■ DATA LINES
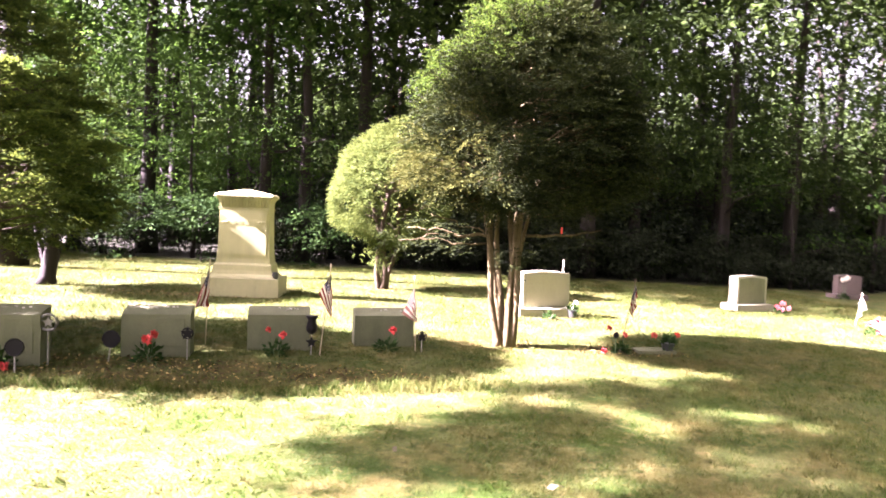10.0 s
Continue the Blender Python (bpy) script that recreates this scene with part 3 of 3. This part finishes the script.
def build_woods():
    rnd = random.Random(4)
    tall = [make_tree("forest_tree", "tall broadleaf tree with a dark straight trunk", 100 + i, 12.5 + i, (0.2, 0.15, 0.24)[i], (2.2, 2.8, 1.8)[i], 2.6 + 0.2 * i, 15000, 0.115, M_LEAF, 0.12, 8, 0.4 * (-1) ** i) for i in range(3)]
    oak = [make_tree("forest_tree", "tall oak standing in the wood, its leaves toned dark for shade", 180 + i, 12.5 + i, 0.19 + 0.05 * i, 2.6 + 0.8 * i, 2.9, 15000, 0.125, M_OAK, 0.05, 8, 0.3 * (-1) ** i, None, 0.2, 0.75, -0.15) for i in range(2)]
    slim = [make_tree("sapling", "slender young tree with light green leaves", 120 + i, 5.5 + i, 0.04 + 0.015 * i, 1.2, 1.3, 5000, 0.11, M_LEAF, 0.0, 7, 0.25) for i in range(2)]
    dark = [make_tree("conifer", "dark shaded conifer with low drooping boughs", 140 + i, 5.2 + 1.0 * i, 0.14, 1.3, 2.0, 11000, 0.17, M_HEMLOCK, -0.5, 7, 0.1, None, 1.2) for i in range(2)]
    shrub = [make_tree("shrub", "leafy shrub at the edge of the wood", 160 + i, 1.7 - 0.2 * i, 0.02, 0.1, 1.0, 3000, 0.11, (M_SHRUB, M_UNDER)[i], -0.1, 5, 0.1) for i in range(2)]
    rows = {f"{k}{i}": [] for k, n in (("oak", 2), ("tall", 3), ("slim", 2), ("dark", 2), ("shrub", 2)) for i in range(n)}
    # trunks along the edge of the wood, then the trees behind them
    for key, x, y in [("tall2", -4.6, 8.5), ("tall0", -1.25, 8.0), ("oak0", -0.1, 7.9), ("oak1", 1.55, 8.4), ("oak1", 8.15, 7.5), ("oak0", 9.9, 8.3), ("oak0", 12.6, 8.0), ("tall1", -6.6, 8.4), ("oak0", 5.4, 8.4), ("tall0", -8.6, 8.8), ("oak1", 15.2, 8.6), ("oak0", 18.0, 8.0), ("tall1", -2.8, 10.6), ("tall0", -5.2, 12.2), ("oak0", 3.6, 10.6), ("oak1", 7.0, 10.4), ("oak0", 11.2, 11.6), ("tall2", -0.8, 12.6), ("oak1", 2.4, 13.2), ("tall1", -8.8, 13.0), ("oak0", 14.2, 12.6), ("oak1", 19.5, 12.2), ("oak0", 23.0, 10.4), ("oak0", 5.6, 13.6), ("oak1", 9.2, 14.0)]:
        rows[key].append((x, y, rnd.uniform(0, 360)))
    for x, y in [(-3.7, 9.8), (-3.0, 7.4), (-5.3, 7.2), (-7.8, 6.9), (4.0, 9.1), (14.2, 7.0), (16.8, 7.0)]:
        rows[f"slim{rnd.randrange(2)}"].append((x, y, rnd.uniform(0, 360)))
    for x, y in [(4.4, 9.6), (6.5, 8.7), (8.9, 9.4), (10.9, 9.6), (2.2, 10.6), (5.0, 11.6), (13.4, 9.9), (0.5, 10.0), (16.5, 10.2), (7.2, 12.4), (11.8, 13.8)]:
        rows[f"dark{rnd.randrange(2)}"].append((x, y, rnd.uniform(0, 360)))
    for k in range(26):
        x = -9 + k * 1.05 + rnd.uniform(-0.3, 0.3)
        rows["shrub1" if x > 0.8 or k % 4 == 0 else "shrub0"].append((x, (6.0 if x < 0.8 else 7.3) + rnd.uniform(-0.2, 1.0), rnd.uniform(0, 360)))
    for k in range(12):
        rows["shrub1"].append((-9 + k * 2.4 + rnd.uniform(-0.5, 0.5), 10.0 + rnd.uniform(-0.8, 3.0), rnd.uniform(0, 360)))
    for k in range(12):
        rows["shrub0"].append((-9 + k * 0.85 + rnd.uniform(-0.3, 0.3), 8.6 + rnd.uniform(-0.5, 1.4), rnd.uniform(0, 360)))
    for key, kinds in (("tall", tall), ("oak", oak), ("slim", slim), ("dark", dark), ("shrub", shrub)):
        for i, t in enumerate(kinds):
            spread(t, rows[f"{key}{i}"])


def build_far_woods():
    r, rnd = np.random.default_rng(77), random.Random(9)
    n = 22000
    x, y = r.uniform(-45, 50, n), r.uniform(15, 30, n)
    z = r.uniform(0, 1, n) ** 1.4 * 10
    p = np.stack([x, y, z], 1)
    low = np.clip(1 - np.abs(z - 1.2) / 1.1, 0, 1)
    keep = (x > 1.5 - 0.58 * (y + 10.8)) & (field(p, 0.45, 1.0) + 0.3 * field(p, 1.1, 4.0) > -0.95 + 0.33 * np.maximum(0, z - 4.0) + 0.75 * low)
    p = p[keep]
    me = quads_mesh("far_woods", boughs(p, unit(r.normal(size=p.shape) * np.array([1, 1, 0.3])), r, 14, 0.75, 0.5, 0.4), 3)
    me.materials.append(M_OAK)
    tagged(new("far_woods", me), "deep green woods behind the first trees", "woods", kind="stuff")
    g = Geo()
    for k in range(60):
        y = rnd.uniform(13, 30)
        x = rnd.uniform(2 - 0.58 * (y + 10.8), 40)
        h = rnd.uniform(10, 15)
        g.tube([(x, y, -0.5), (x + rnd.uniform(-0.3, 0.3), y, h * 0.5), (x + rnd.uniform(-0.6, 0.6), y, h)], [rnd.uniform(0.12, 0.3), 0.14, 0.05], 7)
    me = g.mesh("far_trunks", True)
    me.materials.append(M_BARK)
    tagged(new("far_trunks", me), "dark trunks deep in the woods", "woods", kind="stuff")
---
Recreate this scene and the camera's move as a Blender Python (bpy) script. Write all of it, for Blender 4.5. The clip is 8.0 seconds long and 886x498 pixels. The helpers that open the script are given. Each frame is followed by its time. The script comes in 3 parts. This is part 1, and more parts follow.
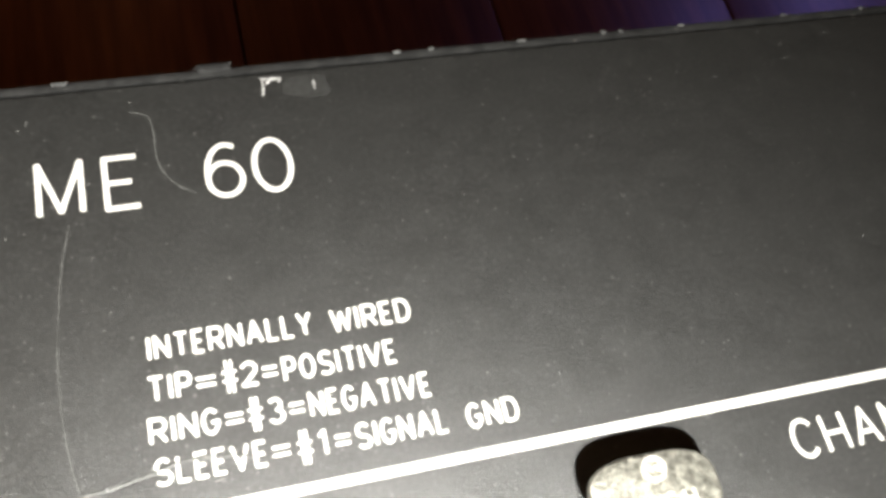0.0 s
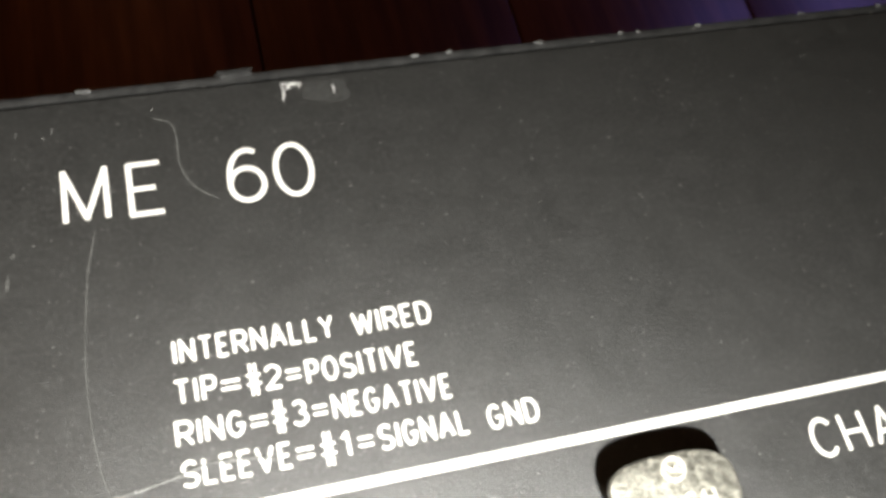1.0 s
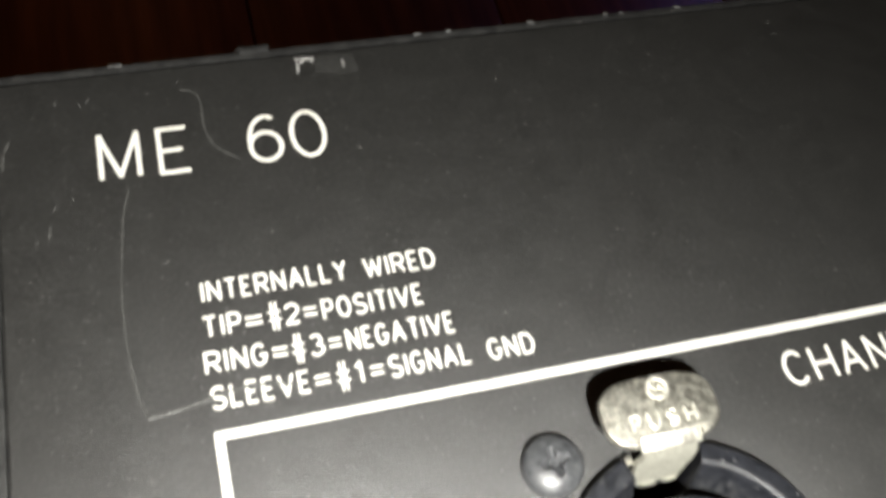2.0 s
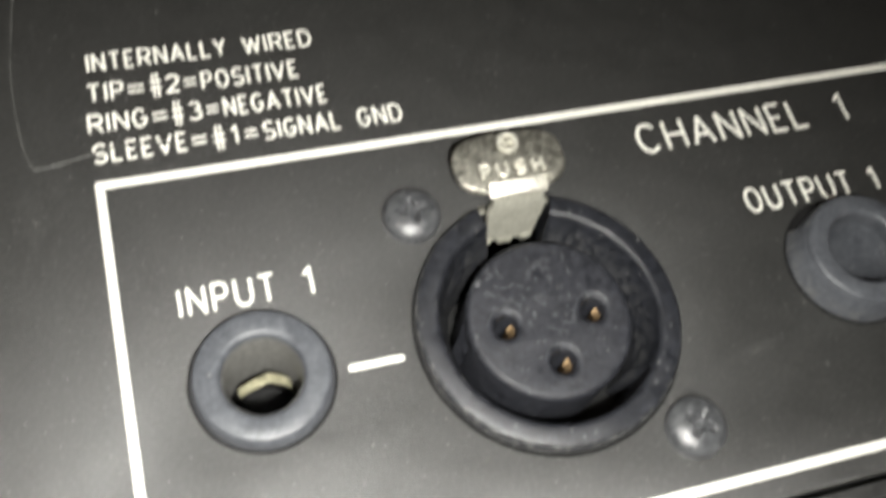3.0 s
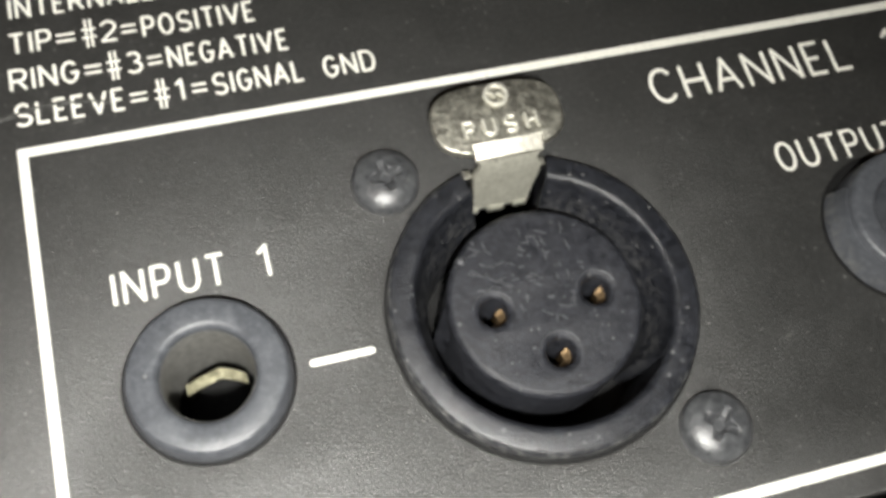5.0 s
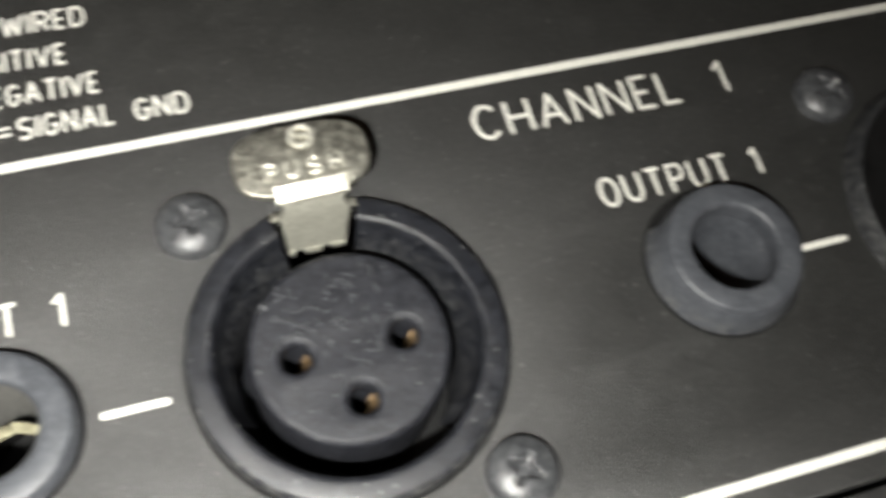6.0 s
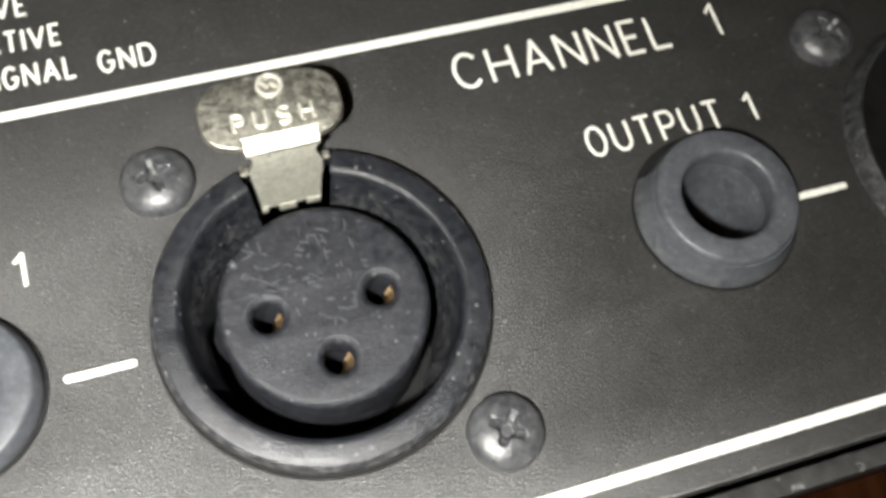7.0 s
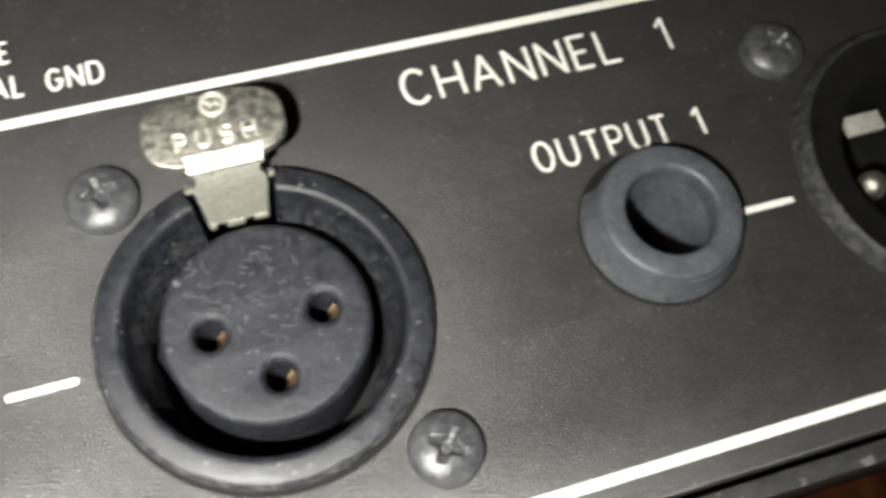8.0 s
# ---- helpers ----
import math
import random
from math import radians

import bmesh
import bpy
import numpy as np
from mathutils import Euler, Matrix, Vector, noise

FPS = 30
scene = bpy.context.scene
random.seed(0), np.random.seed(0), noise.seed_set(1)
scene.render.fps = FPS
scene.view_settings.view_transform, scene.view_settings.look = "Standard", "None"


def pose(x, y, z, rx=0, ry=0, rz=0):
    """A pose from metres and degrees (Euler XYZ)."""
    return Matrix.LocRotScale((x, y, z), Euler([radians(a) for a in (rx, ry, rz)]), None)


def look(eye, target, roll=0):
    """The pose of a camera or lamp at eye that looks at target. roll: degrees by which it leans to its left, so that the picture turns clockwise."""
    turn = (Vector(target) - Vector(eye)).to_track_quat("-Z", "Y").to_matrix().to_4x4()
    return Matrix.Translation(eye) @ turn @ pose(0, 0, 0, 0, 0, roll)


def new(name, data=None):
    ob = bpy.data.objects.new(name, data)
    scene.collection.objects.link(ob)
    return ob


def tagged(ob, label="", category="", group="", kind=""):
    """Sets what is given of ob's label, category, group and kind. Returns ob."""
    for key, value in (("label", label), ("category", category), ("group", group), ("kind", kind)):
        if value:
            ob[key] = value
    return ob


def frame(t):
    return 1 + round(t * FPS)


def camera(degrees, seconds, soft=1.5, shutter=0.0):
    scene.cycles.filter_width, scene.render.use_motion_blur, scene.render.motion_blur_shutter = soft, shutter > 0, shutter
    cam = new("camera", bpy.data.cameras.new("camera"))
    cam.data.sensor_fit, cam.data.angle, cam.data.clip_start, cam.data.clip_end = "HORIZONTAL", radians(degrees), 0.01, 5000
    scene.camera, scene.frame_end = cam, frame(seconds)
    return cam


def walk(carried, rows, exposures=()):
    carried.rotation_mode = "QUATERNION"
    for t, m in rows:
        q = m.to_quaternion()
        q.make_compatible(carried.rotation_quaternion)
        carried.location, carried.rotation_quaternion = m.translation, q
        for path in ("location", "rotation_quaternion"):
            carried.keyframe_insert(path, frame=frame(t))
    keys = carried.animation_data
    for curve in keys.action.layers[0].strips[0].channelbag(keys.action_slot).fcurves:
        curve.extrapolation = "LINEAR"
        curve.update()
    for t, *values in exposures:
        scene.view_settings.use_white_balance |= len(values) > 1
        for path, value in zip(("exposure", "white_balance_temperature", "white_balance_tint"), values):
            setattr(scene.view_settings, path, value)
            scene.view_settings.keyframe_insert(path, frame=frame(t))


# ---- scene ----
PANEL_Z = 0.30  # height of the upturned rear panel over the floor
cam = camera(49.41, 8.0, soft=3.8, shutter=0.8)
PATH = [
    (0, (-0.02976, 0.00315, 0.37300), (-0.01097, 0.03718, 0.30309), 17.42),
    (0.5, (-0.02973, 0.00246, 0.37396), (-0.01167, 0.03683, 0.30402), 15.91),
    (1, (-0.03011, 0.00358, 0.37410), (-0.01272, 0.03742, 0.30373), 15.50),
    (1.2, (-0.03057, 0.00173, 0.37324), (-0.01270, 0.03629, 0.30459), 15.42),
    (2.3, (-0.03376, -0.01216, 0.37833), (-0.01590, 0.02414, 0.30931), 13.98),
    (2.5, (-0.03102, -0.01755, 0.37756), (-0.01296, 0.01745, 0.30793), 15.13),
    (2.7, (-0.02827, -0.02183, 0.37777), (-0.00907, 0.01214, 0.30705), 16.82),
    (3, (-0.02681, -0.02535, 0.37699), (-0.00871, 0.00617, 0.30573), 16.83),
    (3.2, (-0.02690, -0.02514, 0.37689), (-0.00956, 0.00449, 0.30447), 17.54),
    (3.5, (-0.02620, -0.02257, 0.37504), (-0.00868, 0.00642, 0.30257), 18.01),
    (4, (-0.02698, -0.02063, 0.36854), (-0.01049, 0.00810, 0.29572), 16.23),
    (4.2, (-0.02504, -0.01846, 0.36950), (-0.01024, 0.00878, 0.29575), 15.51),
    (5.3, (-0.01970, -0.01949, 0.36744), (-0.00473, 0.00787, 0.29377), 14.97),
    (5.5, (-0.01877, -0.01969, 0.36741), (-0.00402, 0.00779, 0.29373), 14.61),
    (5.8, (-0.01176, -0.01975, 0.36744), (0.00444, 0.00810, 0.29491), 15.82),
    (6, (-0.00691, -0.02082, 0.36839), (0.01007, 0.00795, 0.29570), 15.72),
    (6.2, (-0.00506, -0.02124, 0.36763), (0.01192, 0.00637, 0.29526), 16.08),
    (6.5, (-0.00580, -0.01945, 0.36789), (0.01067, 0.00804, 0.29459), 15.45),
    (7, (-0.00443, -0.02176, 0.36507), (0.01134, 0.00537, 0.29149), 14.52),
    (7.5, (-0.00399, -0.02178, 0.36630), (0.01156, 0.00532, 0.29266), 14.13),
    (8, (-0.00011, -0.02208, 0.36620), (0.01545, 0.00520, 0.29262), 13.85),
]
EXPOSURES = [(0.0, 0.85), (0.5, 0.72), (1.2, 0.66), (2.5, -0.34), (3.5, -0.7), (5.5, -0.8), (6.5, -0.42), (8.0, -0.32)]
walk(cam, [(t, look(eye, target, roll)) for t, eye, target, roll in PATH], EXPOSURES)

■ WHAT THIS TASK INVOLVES
Using the entries above, return each line in which the word "pose" occurs.

■ ANSWER TO THE PROBLEM
def pose(x, y, z, rx=0, ry=0, rz=0):
    """A pose from metres and degrees (Euler XYZ)."""
    """The pose of a camera or lamp at eye that looks at target. roll: degrees by which it leans to its left, so that the picture turns clockwise."""
    return Matrix.Translation(eye) @ turn @ pose(0, 0, 0, 0, 0, roll)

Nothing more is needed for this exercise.